| EXERCISE PROMPT |
Take every line from the first down to the line with "locomotive(41.0)" and set it down exactly, without the pictures.

| DATASET EXTRACT |
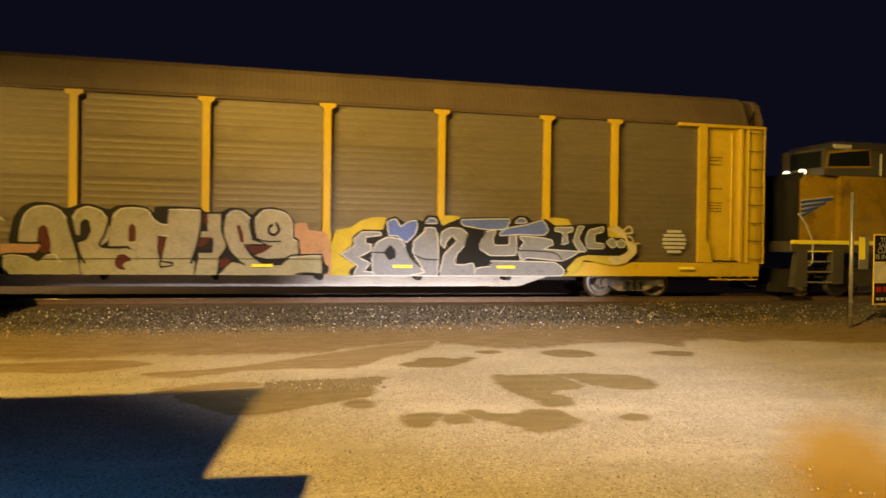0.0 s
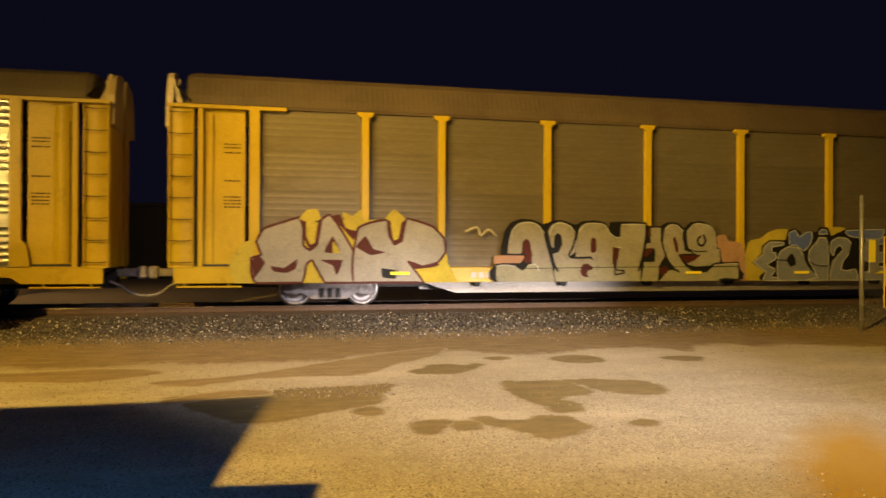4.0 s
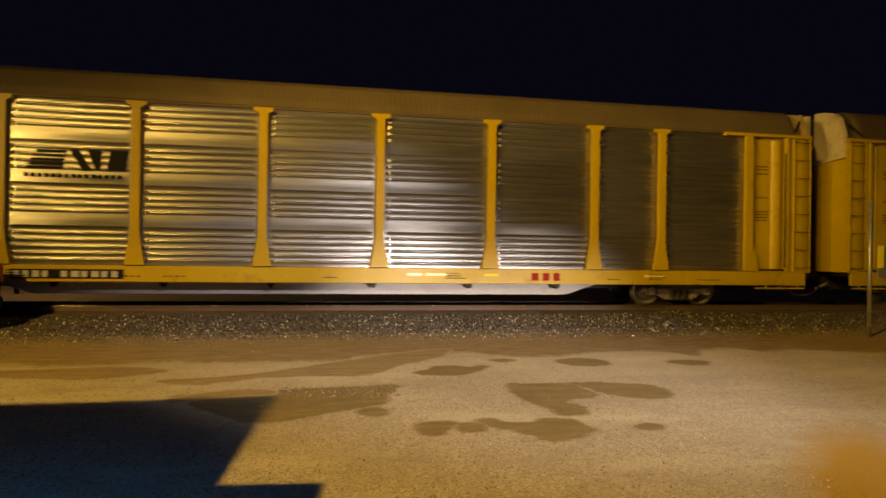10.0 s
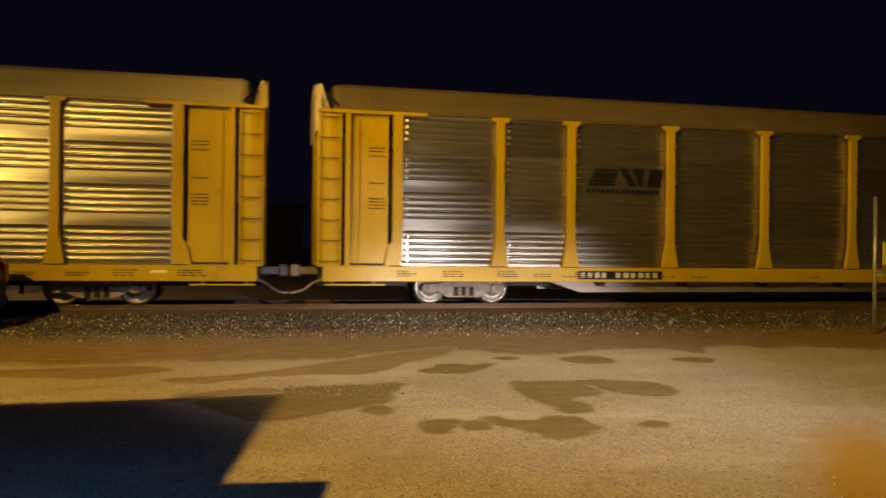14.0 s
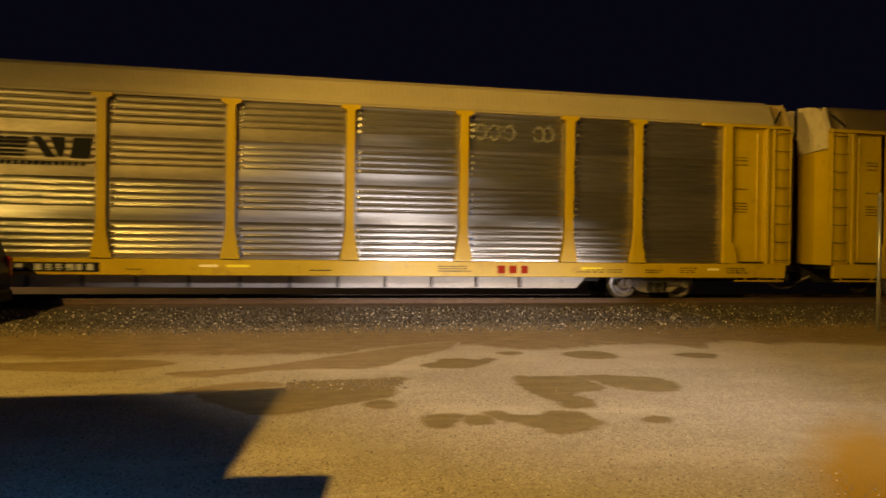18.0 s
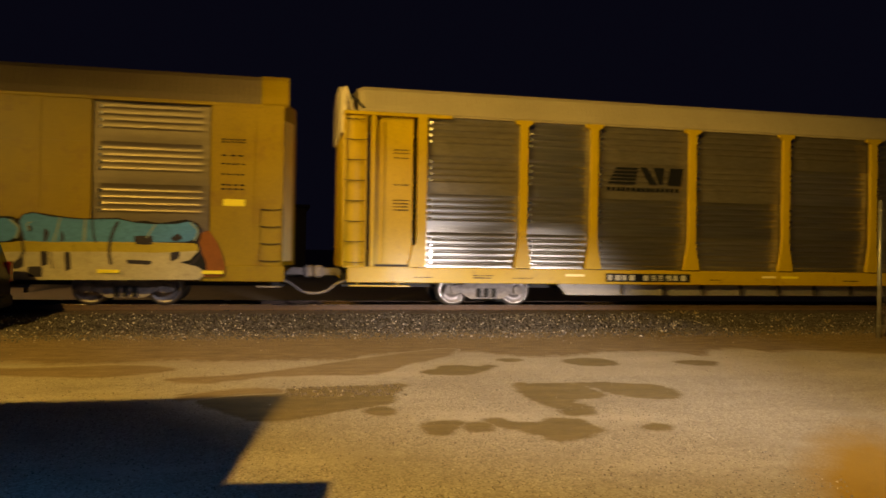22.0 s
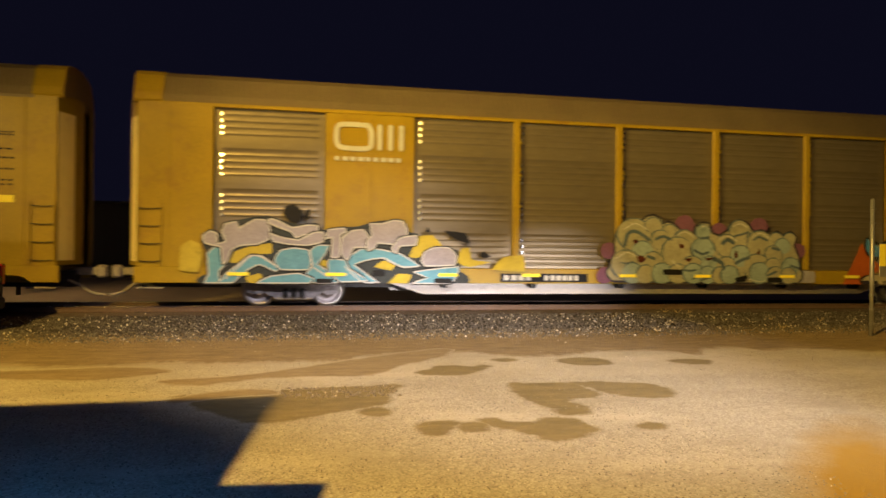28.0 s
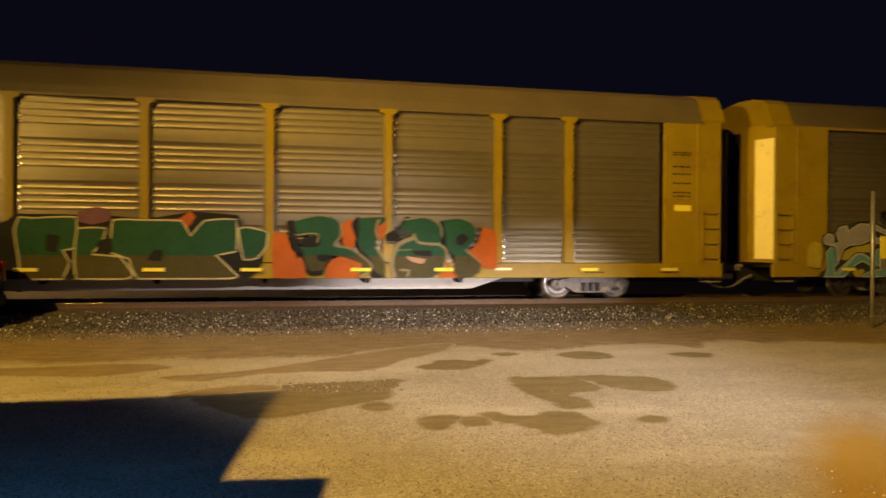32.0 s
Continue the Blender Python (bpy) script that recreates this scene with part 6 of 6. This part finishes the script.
    for x in (4.3, 17.3):
        tr = part("truck", Mesh().extrude([(-2.6, 0.5), (-2.4, 0.85), (2.4, 0.85), (2.6, 0.5), (1.4, 0.32), (-1.4, 0.32)], -1.2, -1.05, "y").box(-2.3, 2.3, -1.0, 1.0, 0.6, 0.85), BLACK, lo, at=pose(x, 0, 0))
        for k in (-1.85, 0, 1.85):
            SPINNING.append(wheelset(lo, x + k))
    return lo


locomotive(41.0)

# ---- fence, sign and post ----
fence = thing("fence", "galvanized chain-link fence with a weathered steel post", "fence", pose(12.62, 14.05, 0))
m = Mesh().tube((0, 0, -0.05), (0, 0, 2.93), 0.045, 14).tube((0, 0, 2.93), (0, 0, 2.96), 0.05, 14, 0.02)
part("post", m, GALV_POST, fence, "", True)
for i in range(9):
    m = Mesh().tube((0, 0, 0.25 + i * 0.31), (0, 0, 0.275 + i * 0.31), 0.054, 12)
    m.box(0.03, 0.09, -0.012, 0.012, 0.255 + i * 0.31, 0.272 + i * 0.31)
    part("tension_band", m, GALV_POST, fence)
m = Mesh()
step = 0.075
for i in range(-36, 46):
    for s in (1, -1):
        a = i * step
        z0, z1 = 0.05, 2.45
        xa, xb = (a, a + (z1 - z0)) if s > 0 else (a + (z1 - z0), a)
        pts = [(xa, z0), (xb, z1)]
        def clip(p, q):
            t0, t1 = 0.0, 1.0
            d = q[0] - p[0]
            for lim, sign in ((0.06, 1), (3.2, -1)):
                va, vb = sign * (p[0] - lim), sign * (q[0] - lim)
                if va < 0 and vb < 0:
                    return None
                if va < 0:
                    t0 = max(t0, va / (va - vb))
                if vb < 0:
                    t1 = min(t1, va / (va - vb))
            if t1 <= t0:
                return None
            f = lambda t: (p[0] + d * t, 0.0, p[1] + (q[1] - p[1]) * t)
            return f(t0), f(t1)
        seg = clip(*pts)
        if seg:
            m.tube(seg[0], seg[1], 0.0011, 3)
part("wire_mesh", m, GALV_POST, fence, "fine diamond wire mesh")

notice = thing("notice_board", "small pale plate with a yellow panel on the fence", "sign", pose(12.80, 14.037, 0))
part("plate", Mesh().box(0.0, 0.26, 0, 0.012, 1.28, 2.0, 0.004), GALV_POST, notice)
part("yellow_panel", Mesh().box(0.0, 0.16, -0.004, 0, 1.5, 1.98), REFLECT, notice, "yellow panel with small marks")
sign = thing("safety_sign", "black and white safety sign with a yellow border on the fence", "sign", pose(13.18, 14.034, 0))
part("board", Mesh().box(0, 1.05, 0, 0.015, 0.50, 2.06, 0.004), material("sign_yellow", (0.8, 0.6, 0.05), 0.4), sign, "yellow sign border")
part("dark_field", Mesh().box(0.03, 1.02, -0.003, 0, 1.45, 2.03), INK, sign)
part("picture_field", Mesh().box(0.03, 1.02, -0.003, 0, 1.0, 1.43), WHITE, sign, "white field with a plain drawing")
part("picture", Mesh().extrude([(0.1, 1.05), (0.3, 1.05), (0.36, 1.2), (0.6, 1.25), (0.6, 1.38), (0.3, 1.36), (0.14, 1.2)], -0.006, -0.003, "y"), BEAM, sign)
part("dark_field", Mesh().box(0.03, 1.02, -0.003, 0, 0.53, 0.98), INK, sign)
m = Mesh()
for i in range(5):
    m.box(0.08 + i * 0.18, 0.21 + i * 0.18, -0.006, -0.003, 0.78, 0.9)
part("lettering", m, RED, sign, "red bars of lettering")
m = Mesh()
for i in range(7):
    m.box(0.08 + i * 0.12, 0.17 + i * 0.12, -0.006, -0.003, 0.6, 0.66)
part("lettering", m, WHITE, sign, "small white bars of lettering")
for text, zz, x in (("TOT", 1.88, 0.17), ("SAF", 1.76, 0.13), ("CULT", 1.64, 0.10), ("IS IN E", 1.51, 0.05)):
    cu = bpy.data.curves.new("words", "FONT")
    cu.body, cu.size, cu.extrude = text, 0.15, 0.001
    tmp = new("words", cu)
    me = bpy.data.meshes.new_from_object(tmp)
    bpy.data.objects.remove(tmp)
    me.materials.clear()
    me.materials.append(WHITE)
    ob = part("words", me, WHITE, sign, at=pose(x, -0.0055, zz, 90, 0, 0))

# ---- parked car at the edge of the lot ----
def parked_car():
    v = thing("parked_car", "dark parked car beside the track", "car", pose(-5.58, 16.5, 0.05))
    o = [(0, 0.42), (0.10, 0.55), (0.12, 1.0), (0.05, 1.25), (-0.12, 1.75), (-0.35, 1.88), (-3.2, 1.9), (-3.7, 1.35), (-4.9, 1.15), (-5.0, 0.42)]
    bm = bmesh.new()
    vs = [[bm.verts.new((x, y, zz if abs(y) < 0.8 else zz * (0.99 if zz < 1.3 else 0.97))) for x, zz in o] for y in (-0.95, -0.75, 0.75, 0.95)]
    for a, c in zip(vs, vs[1:]):
        for i in range(len(o)):
            k = (i + 1) % len(o)
            bm.faces.new((a[i], a[k], c[k], c[i]))
    bm.faces.new(vs[0])
    bm.faces.new(vs[-1][::-1])
    bmesh.ops.recalc_face_normals(bm, faces=bm.faces[:])
    bmesh.ops.bevel(bm, geom=[e for e in bm.edges if e.calc_face_angle(0) > 0.5], offset=0.06, segments=2, affect="EDGES")
    me = bpy.data.meshes.new("body")
    bm.to_mesh(me)
    bm.free()
    me.materials.append(VAN_PAINT)
    part("body", me, VAN_PAINT, v)
    part("bumper", Mesh().box(-0.1, 0.16, -0.92, 0.92, 0.36, 0.62, 0.05), RUBBER, v, "dark plastic bumper")
    for y in (-0.9, 0.9):
        part("tail_light", Mesh().box(0.02, 0.125, y - 0.12, y + 0.12, 0.85, 1.3, 0.03), TAIL_RED, v, "red tail light")
        for x in (-0.75, -4.0):
            w = part("tyre", Mesh().lathe([(-0.11, 0.2), (-0.12, 0.30), (-0.09, 0.335), (0.09, 0.335), (0.12, 0.30), (0.11, 0.2)], 24), RUBBER, v, "", True, pose(x, y * 0.92, 0.335))
            part("rim", Mesh().lathe([(-0.10, 0.02), (-0.08, 0.18), (-0.1, 0.21), (0.1, 0.21), (0.08, 0.02)], 20), GALV_POST, w)
    part("rear_window", Mesh().extrude([(-0.02, 1.3), (-0.16, 1.72), (-0.14, 1.73), (0.0, 1.3)], -0.7, 0.7, "y"), GLASS_DARK, v)
    return v


parked_car()

# ---- beyond the track ----
lamp_post = thing("street_lamp", "tall pole lamp with a lit sodium head beyond the track", "street lamp", pose(-8.72, 29.3, -0.36))
part("pole", Mesh().tube((0, 0, 0.2), (0, 0, 7.0), 0.08, 14, 0.05), BLACK, lamp_post, "", True)
part("arm", Mesh().tube((0, 0, 6.95), (0, -0.3, 7.25), 0.035, 10), GALV_POST, lamp_post)
part("housing", Mesh().box(-0.2, 0.2, -0.6, 0.1, 7.2, 7.34, 0.05), LOCO_GREY, lamp_post)
part("lens", Mesh().lathe([(0.0, 0.26), (-0.14, 0.25), (-0.28, 0.19), (-0.36, 0.02)], 18).data("lens", LAMP_GLOW, True), LAMP_GLOW, lamp_post, "glowing lens", at=pose(0, -0.3, 7.2, -90))
lamp("street_lamp_light", "POINT", (-8.72, 28.3, 6.2), (-8.75, 29, 0), 350, (1.0, 0.62, 0.25), 0.12)

hut = thing("low_building", "plain dark low building beyond the track", "building", pose(-4.5, 46, 0))
part("wall", Mesh().box(-9, 6, 0, 8, -0.1, 4.1, 0.02), WALL, hut)
part("roof", Mesh().box(-9.2, 6.2, -0.25, 8.2, 4.1, 4.3, 0.03), BLACK, hut)
for i in range(12):
    part("seam", Mesh().box(-8.7 + i * 1.25, -8.66 + i * 1.25, -0.03, 0, 0, 4.1), WALL, hut)

# ---- unseen light blocker, built as a shed and shaped to cast the lot's shadow ----
shed = thing("shed", "unseen dark shed outline, shaped to cast the shadow on the lot", "shed", pose(0, 3.3, 0))


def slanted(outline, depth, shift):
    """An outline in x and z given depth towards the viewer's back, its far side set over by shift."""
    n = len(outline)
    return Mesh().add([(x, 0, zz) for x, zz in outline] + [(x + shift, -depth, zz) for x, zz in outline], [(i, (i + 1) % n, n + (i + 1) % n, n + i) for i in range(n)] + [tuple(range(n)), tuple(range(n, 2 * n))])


part("tall_shade_block", slanted([(-11.5, -0.05), (-4.562, -0.05), (-4.542, 6.146), (-11.5, 6.080)], 2.0, -0.32), WALL, shed)
part("low_shade_block", slanted([(-4.552, -0.05), (-1.712, -0.05), (-2.127, 3.271), (-2.795, 3.358), (-4.552, 6.136)], 1.9, -0.32), WALL, shed)
# poles made up to carry the two added lamps
for at in (SIDE_FILL, YARD_FILL):
    fill_pole = thing("fill_lamp", "short unseen pole added under a sodium fill lamp", "street lamp", pose(at[0], at[1] - 0.6, 0), "pole lamps of the lot")
    part("pole", Mesh().tube((0, 0, 0), (0, 0, at[2] + 0.5), 0.10, 14, 0.06), GALV_POST, fill_pole)
    part("housing", Mesh().box(-0.2, 0.2, -0.1, 0.7, at[2] + 0.5, at[2] + 0.65, 0.04), LOCO_GREY, fill_pole)
flood_pole = thing("flood_lamp", "tall pole with a sodium flood lamp behind the lot", "street lamp", pose(FLOOD[0], FLOOD[1] - 0.6, 0))
part("pole", Mesh().tube((0, 0, 0), (0, 0, 16.3), 0.12, 14, 0.07), GALV_POST, flood_pole)
part("housing", Mesh().box(-0.2, 0.2, 0.2, 0.9, 16.25, 16.4, 0.04), LOCO_GREY, flood_pole)
# pole made up to carry the added white lamp
white_fill_pole = thing("white_fill_lamp", "unseen pole added under the white fill lamp", "street lamp", pose(WHITE_FILL[0], WHITE_FILL[1] - 0.6, 0))
part("pole", Mesh().tube((0, 0, 0), (0, 0, WHITE_FILL[2] + 0.4), 0.10, 14, 0.06), GALV_POST, white_fill_pole)
part("housing", Mesh().box(-0.2, 0.2, 0.0, 0.7, WHITE_FILL[2] + 0.35, WHITE_FILL[2] + 0.5, 0.04), LOCO_GREY, white_fill_pole)

# ---- weeds at the edge of the ballast ----
def weed(x, y, seed):
    rnd = random.Random(seed)
    m = Mesh()
    for i in range(14):
        a, h = rnd.uniform(0, 6.28), rnd.uniform(0.08, 0.25)
        dx, dy = math.cos(a) * h, math.sin(a) * h * 0.6
        m.add([(-0.006, 0, 0), (0.006, 0, 0), (dx * 0.6 + 0.004, dy * 0.6, h * 0.5), (dx * 0.6 - 0.004, dy * 0.6, h * 0.5), (dx, dy, h * 0.45)], [(0, 1, 2, 3), (3, 2, 4)])
    return alone("dry_weed", m, DRY, "dry pale weed tuft in the ballast", "weed", pose(x, y, height_of_bed(y) - 0.01), "weeds by the track")


DRY = material("dry_straw", (0.42, 0.33, 0.17), 0.8, 0, 0.2, 40, 3, 0.0)
for i, (x, y) in enumerate(((10.6, 18.6), (10.9, 18.5), (10.3, 18.7), (12.3, 17.0), (9.0, 16.2), (13.4, 16.6), (11.6, 15.6), (8.3, 15.4))):
    weed(x, y, i)


def motions():
    times = [i * 0.5 for i in range(65)]
    for ob, at in CARS:
        walk(ob, [(t, pose(at + train_way(t), YC, RAIL)) for t in times])
    fine = [i * 0.1 for i in range(321)]
    turn = [math.degrees(train_way(t) / WR) for t in fine]
    for ws in SPINNING:
        x, y, zz = ws.matrix_basis.translation
        walk(ws, [(t, pose(x, y, zz, 0, a, 0)) for t, a in zip(fine, turn)])


motions()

| ANSWER TO THE PROBLEM |
0.0 s
4.0 s
10.0 s
14.0 s
18.0 s
22.0 s
28.0 s
32.0 s
Continue the Blender Python (bpy) script that recreates this scene with part 6 of 6. This part finishes the script.
    for x in (4.3, 17.3):
        tr = part("truck", Mesh().extrude([(-2.6, 0.5), (-2.4, 0.85), (2.4, 0.85), (2.6, 0.5), (1.4, 0.32), (-1.4, 0.32)], -1.2, -1.05, "y").box(-2.3, 2.3, -1.0, 1.0, 0.6, 0.85), BLACK, lo, at=pose(x, 0, 0))
        for k in (-1.85, 0, 1.85):
            SPINNING.append(wheelset(lo, x + k))
    return lo


locomotive(41.0)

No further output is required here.